### Short task
From the listing, collect all lines containing the word "import".

┄┄┄┄┄┄

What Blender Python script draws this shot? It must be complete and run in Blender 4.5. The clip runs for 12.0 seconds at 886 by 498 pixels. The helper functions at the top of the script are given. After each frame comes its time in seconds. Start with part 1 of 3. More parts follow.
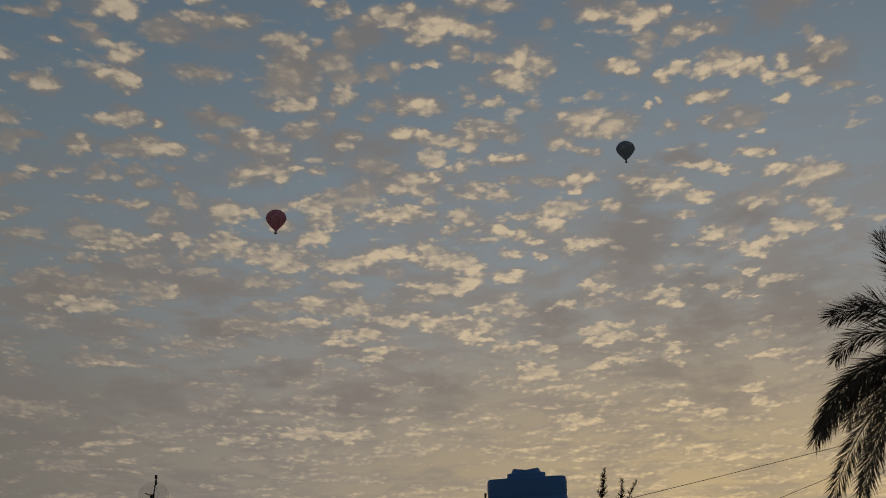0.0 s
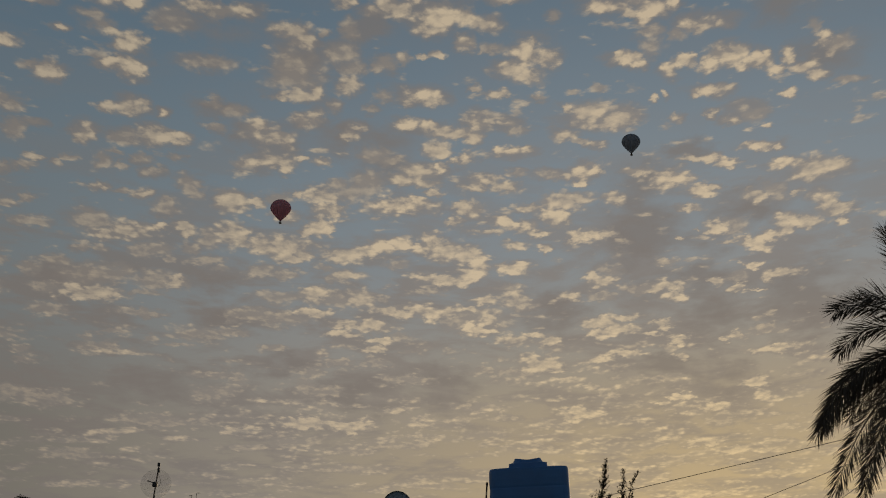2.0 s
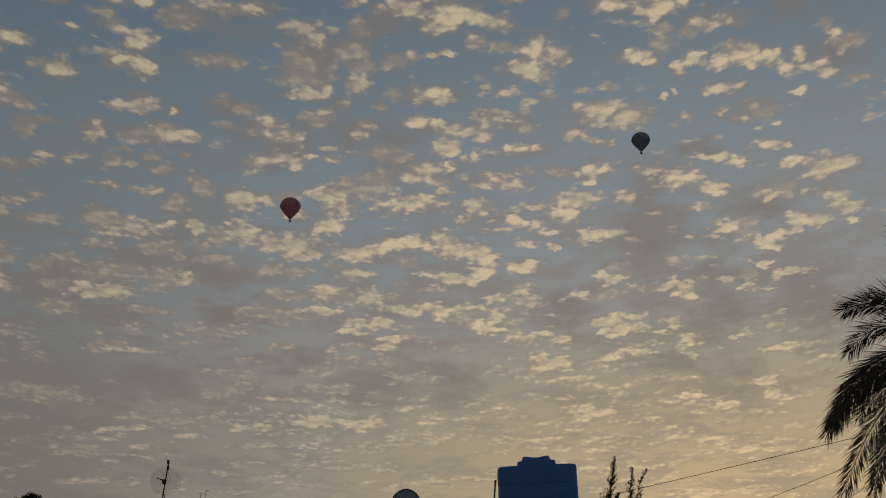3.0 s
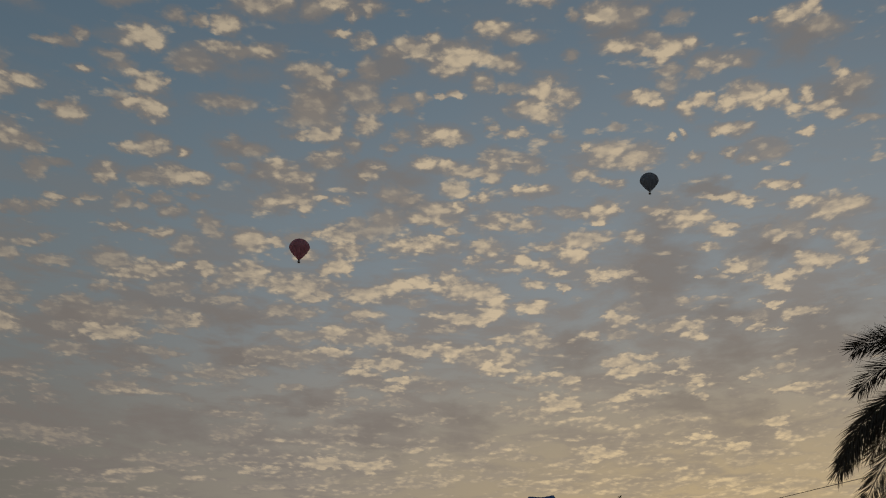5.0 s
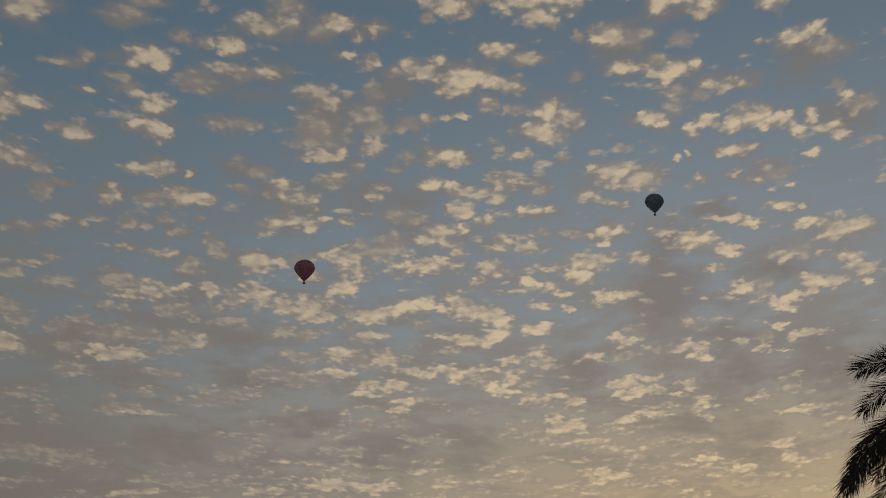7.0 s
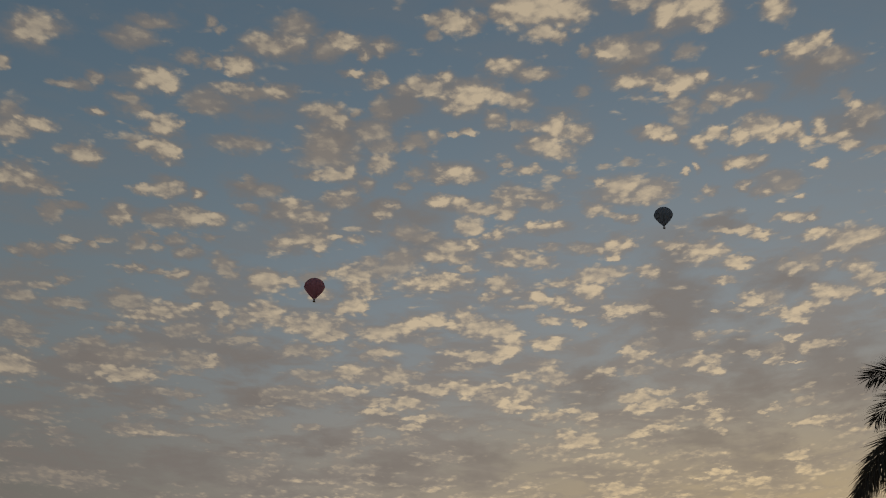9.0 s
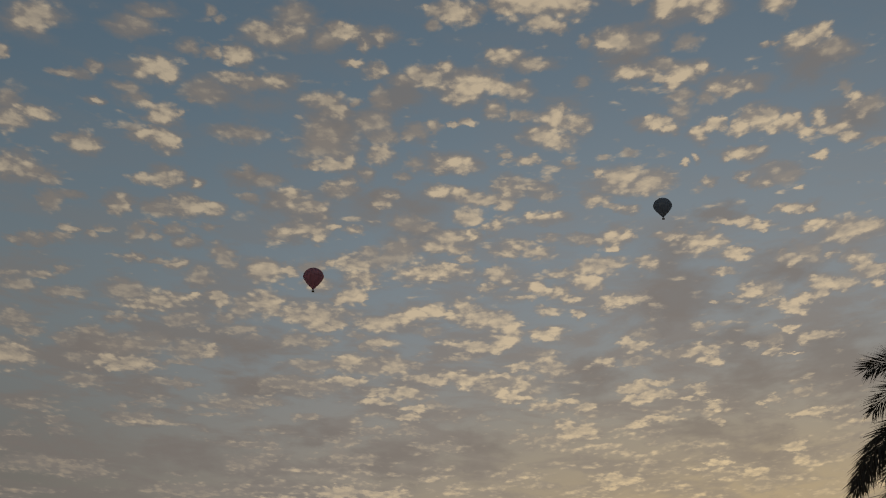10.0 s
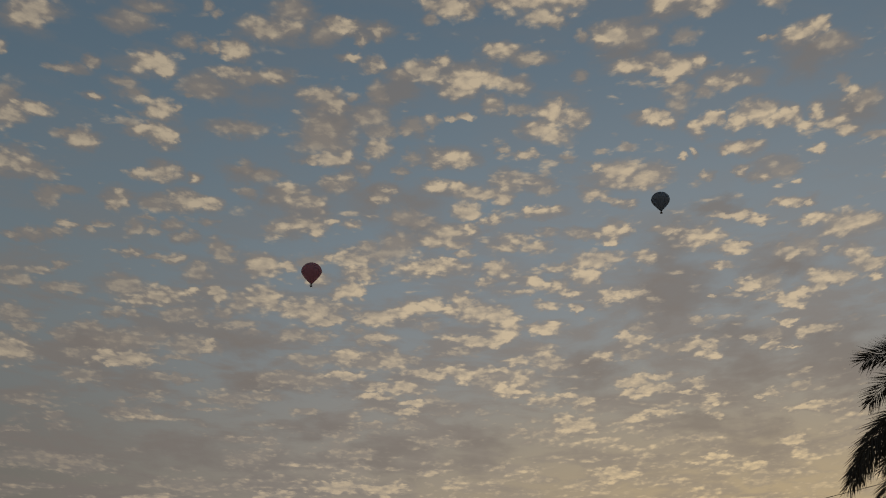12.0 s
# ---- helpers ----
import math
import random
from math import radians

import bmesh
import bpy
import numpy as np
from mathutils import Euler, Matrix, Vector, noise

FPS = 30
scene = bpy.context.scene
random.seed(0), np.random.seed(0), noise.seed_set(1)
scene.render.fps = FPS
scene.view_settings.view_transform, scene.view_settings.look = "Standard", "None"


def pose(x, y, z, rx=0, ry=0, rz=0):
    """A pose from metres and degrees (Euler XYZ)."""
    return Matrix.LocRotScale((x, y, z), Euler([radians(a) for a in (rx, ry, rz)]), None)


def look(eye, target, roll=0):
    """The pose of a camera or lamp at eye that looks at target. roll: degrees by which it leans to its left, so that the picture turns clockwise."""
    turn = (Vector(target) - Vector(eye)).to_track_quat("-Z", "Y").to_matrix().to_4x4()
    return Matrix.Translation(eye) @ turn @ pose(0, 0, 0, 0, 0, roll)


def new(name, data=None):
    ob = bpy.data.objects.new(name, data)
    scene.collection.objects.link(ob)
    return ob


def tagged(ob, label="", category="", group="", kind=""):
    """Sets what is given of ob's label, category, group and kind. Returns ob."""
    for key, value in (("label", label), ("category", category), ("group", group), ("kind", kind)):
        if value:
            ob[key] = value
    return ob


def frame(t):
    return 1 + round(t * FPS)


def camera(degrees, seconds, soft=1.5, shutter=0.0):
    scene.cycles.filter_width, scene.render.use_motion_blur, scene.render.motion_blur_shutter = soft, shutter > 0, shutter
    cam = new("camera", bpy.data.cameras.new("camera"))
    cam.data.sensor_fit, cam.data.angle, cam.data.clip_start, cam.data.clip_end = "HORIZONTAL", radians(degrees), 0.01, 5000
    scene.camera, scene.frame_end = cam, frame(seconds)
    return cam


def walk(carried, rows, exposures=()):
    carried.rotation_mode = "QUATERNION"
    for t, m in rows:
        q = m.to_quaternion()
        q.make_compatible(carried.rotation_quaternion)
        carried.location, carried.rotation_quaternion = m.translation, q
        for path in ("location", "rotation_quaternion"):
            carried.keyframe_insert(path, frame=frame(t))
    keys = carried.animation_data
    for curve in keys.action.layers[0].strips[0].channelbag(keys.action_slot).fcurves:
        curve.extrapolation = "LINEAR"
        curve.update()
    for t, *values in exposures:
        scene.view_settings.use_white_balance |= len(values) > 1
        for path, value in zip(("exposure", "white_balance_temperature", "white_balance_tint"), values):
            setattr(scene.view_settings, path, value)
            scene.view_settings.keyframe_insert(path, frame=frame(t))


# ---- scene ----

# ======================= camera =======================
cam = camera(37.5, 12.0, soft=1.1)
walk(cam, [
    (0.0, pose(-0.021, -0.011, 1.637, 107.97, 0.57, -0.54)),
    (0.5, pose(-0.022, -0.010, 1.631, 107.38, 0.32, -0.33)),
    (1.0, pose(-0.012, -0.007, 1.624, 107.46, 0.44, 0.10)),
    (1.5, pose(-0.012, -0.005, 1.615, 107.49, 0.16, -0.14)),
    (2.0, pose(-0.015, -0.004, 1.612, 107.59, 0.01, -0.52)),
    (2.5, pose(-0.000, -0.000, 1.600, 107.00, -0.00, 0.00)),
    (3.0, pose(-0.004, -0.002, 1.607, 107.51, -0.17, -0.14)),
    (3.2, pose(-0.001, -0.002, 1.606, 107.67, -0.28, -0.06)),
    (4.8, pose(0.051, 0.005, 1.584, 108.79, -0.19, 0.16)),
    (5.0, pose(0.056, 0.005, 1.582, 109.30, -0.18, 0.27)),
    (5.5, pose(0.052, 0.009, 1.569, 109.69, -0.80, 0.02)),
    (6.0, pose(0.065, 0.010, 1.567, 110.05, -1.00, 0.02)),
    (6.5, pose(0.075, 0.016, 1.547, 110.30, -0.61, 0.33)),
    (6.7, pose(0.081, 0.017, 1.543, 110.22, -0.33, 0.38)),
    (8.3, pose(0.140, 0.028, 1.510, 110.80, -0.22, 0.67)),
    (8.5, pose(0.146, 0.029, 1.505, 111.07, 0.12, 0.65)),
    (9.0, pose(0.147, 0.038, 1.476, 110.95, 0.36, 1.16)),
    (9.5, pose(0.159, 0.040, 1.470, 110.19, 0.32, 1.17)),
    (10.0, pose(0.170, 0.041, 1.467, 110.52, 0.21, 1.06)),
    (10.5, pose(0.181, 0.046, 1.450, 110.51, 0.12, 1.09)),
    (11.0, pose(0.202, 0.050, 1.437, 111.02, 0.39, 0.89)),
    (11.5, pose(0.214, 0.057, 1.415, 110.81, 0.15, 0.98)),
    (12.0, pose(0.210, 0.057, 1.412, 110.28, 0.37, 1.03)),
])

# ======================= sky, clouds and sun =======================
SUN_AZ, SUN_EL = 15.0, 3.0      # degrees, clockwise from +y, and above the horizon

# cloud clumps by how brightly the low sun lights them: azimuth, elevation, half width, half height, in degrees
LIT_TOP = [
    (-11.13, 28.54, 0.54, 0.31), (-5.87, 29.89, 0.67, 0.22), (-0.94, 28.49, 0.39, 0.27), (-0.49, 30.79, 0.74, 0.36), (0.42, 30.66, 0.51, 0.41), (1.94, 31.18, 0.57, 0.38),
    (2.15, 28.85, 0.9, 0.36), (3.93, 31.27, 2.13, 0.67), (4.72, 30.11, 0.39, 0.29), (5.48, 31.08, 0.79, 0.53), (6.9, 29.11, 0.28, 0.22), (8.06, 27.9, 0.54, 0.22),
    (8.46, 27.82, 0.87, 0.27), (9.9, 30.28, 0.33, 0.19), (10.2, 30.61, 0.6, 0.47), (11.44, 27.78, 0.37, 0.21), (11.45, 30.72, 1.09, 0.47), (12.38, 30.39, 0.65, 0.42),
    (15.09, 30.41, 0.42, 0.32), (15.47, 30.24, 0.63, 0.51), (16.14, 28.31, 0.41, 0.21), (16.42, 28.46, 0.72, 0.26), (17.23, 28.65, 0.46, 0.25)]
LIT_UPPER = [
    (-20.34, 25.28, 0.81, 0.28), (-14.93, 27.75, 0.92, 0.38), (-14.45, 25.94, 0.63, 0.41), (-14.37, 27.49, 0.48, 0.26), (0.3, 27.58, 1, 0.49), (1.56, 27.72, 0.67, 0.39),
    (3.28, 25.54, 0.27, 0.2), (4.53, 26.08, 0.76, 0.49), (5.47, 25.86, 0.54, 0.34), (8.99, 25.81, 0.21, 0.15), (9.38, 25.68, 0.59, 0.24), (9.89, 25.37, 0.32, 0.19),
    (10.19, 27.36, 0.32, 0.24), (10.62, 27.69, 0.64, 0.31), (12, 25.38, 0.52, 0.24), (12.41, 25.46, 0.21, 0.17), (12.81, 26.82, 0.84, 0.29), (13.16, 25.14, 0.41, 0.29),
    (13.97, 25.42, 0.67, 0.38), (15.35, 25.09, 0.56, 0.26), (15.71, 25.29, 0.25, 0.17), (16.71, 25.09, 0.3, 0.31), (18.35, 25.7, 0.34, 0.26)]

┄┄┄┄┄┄

### Exercise answer
import math
import random
from math import radians
import bmesh
import bpy
import numpy as np
from mathutils import Euler, Matrix, Vector, noise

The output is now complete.